The number of international pension and savings plans (IPPs and ISPs) has soared in the last couple of years, a recent study has revealed.
Research from Willis Towers Watson encompassing 988 IPPs and ISPs shows that assets under management for these schemes has increased to $17.2bn (£12.4bn, €14.2bn) in 2020, from $15.8bn in 2019.
There was a 13% rise last year in the number of IPPs being offered as a safer option in locations with challenging economies, even though they were originally aimed at the expat population.
Michael Brough, senior director in Willis Towers Watson’s global services and solutions group, said: “Many large multinationals, charities, and international governmental organisations find it challenging to offer good savings and pensions benefits to their global staff.
“Local pension systems may be exposed to high economic insecurity, or they may not allow expats to join. These flexible cross-border schemes are continuing to strengthen their position in the market, and we expect that to continue in 2021.”
‘Safe harbour’
The Willis Tower Watson research also discovered that IPPs and ISPs proved to be highly flexible in adapting to the financial pressures caused by the outbreak of covid-19.

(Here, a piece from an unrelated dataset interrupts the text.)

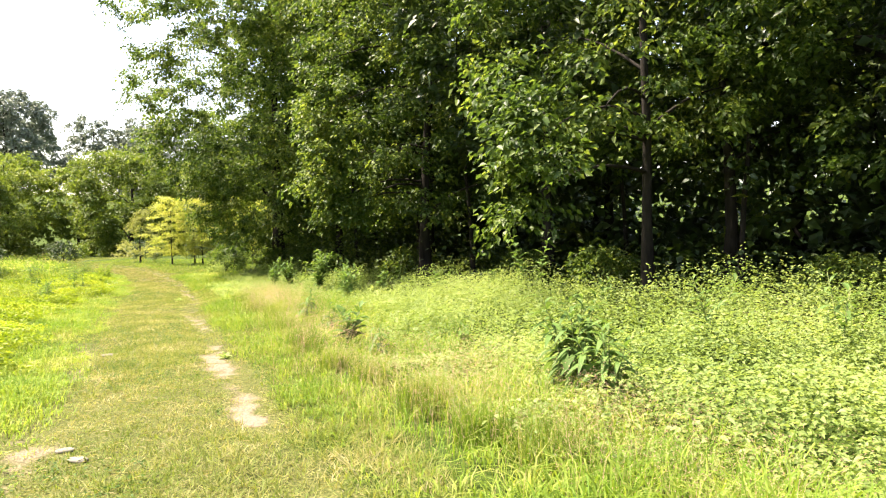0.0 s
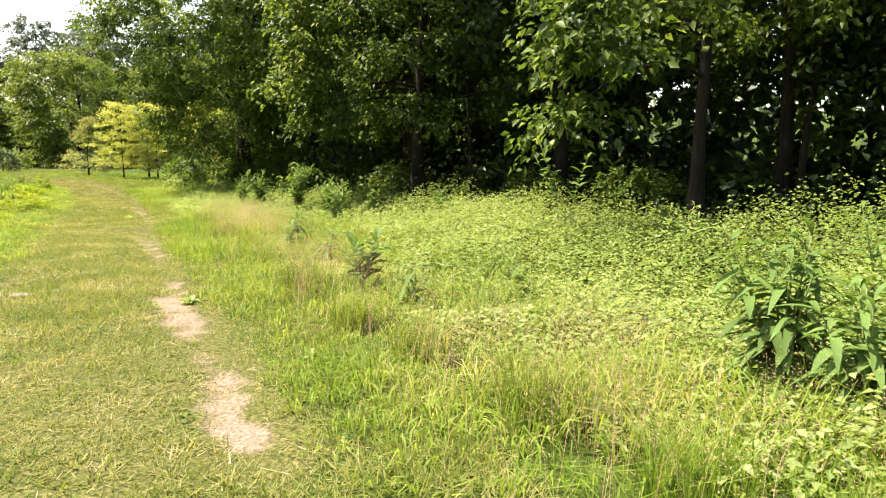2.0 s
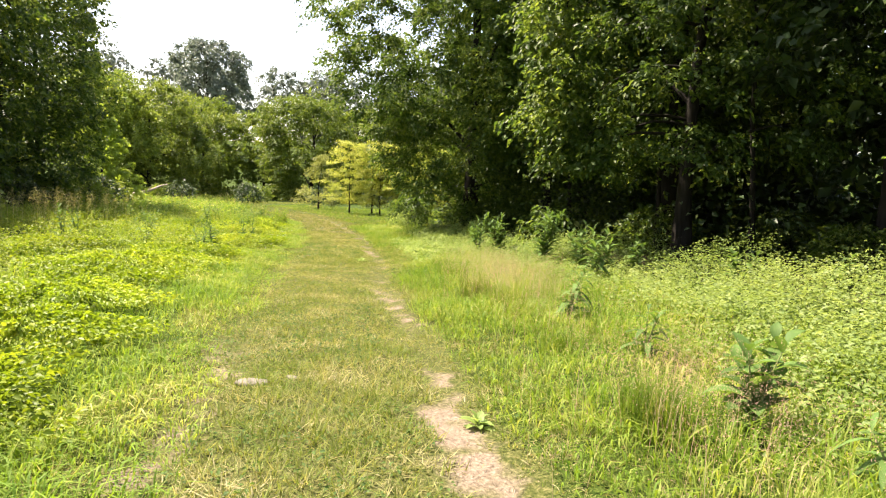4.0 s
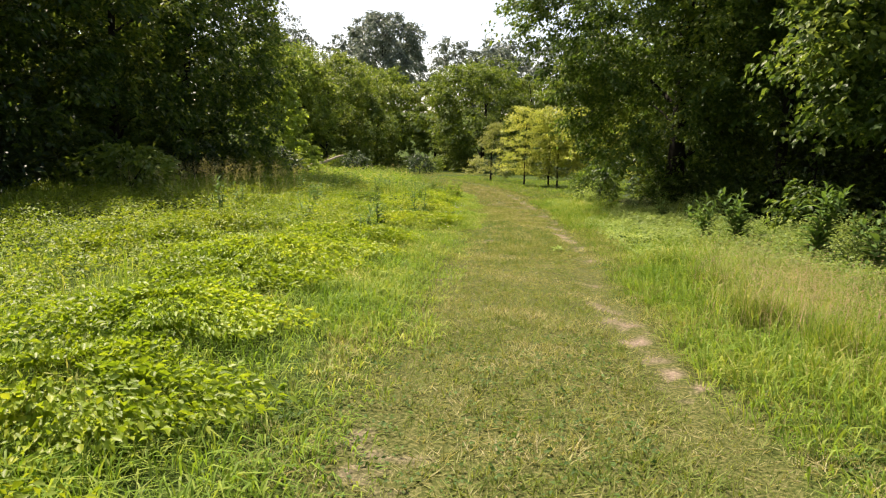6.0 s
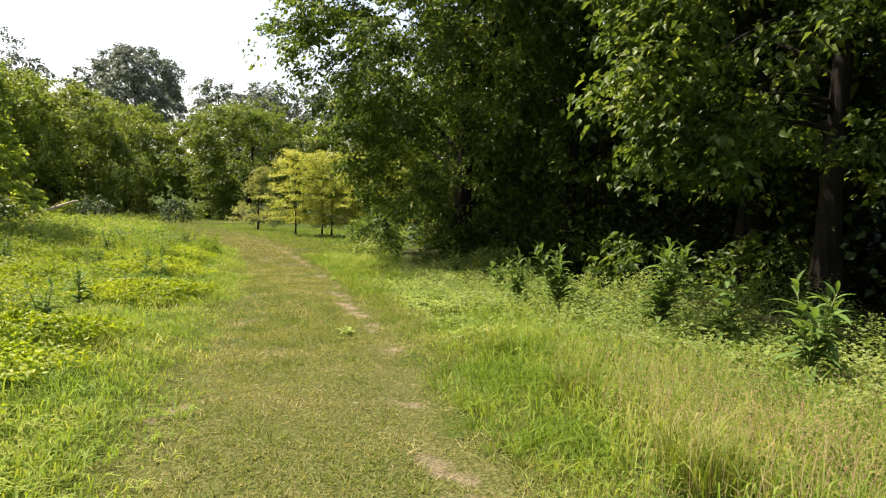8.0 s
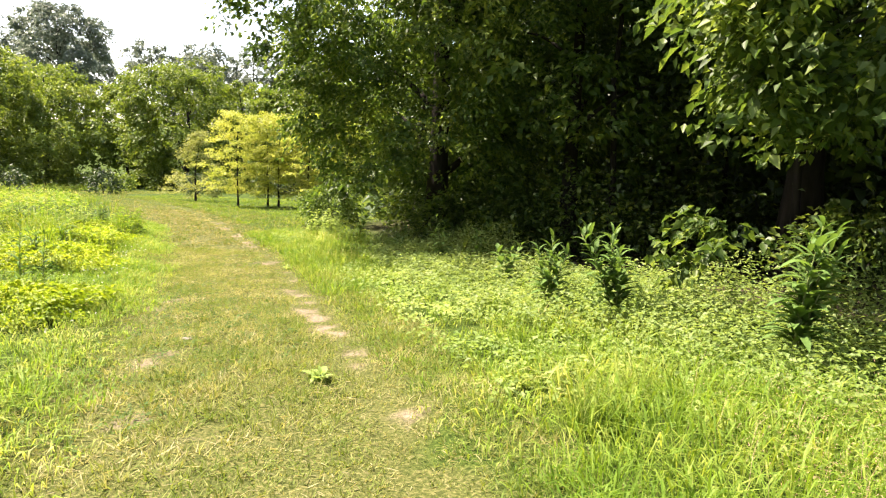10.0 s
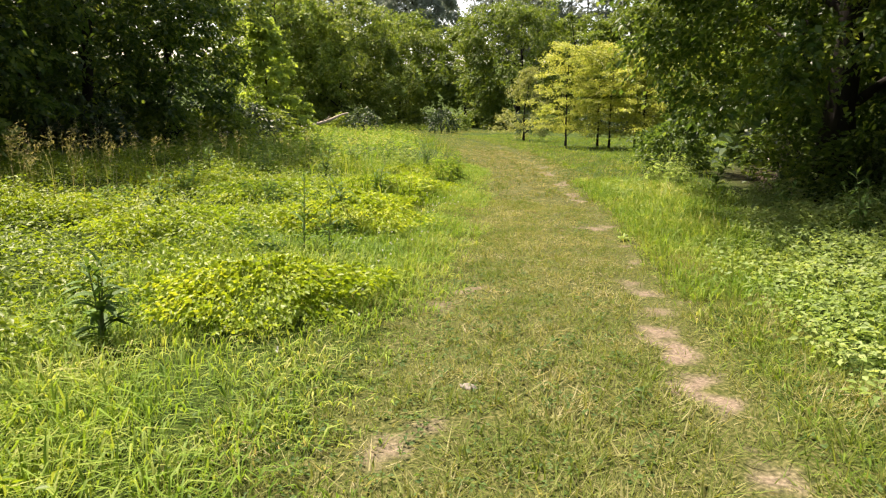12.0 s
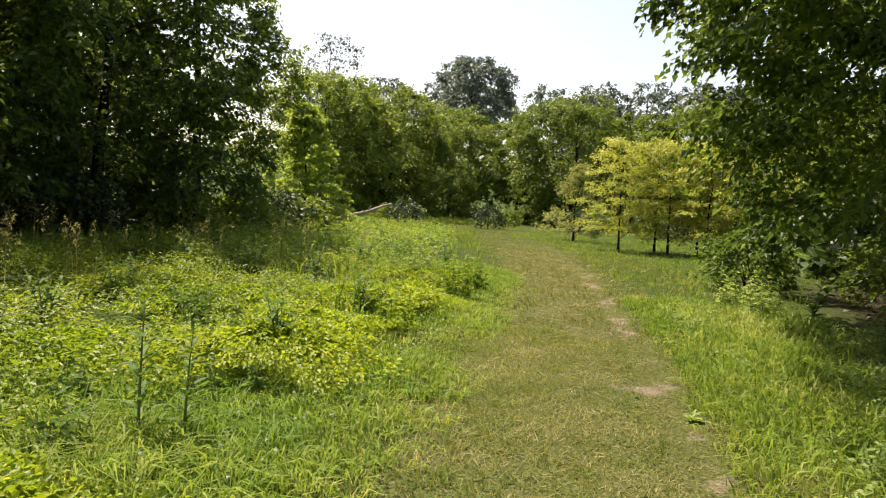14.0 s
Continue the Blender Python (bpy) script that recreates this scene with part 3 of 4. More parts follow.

As a result, Brough believes these types of retirement plans may be better placed that domestic ones, as more economies could fall victim to the pandemic this year.
“Last year, a much higher number of sovereign states defaulted on their government debt, including some, like Lebanon, for the first time,” he said. “This can have implications for savings because of bond and currency rates, and local rules around holding local bonds in local pension and savings plans.
“It is likely more defaults will happen in 2021 as countries struggle to deal with the implications of the pandemic.
“We’ve seen an uptick in demand from companies who are wary of putting their staff into pensions that may fail. They often want to find a safer harbour for workers in these high-risk environments by using cross-border plans to access global funds in hard currencies.”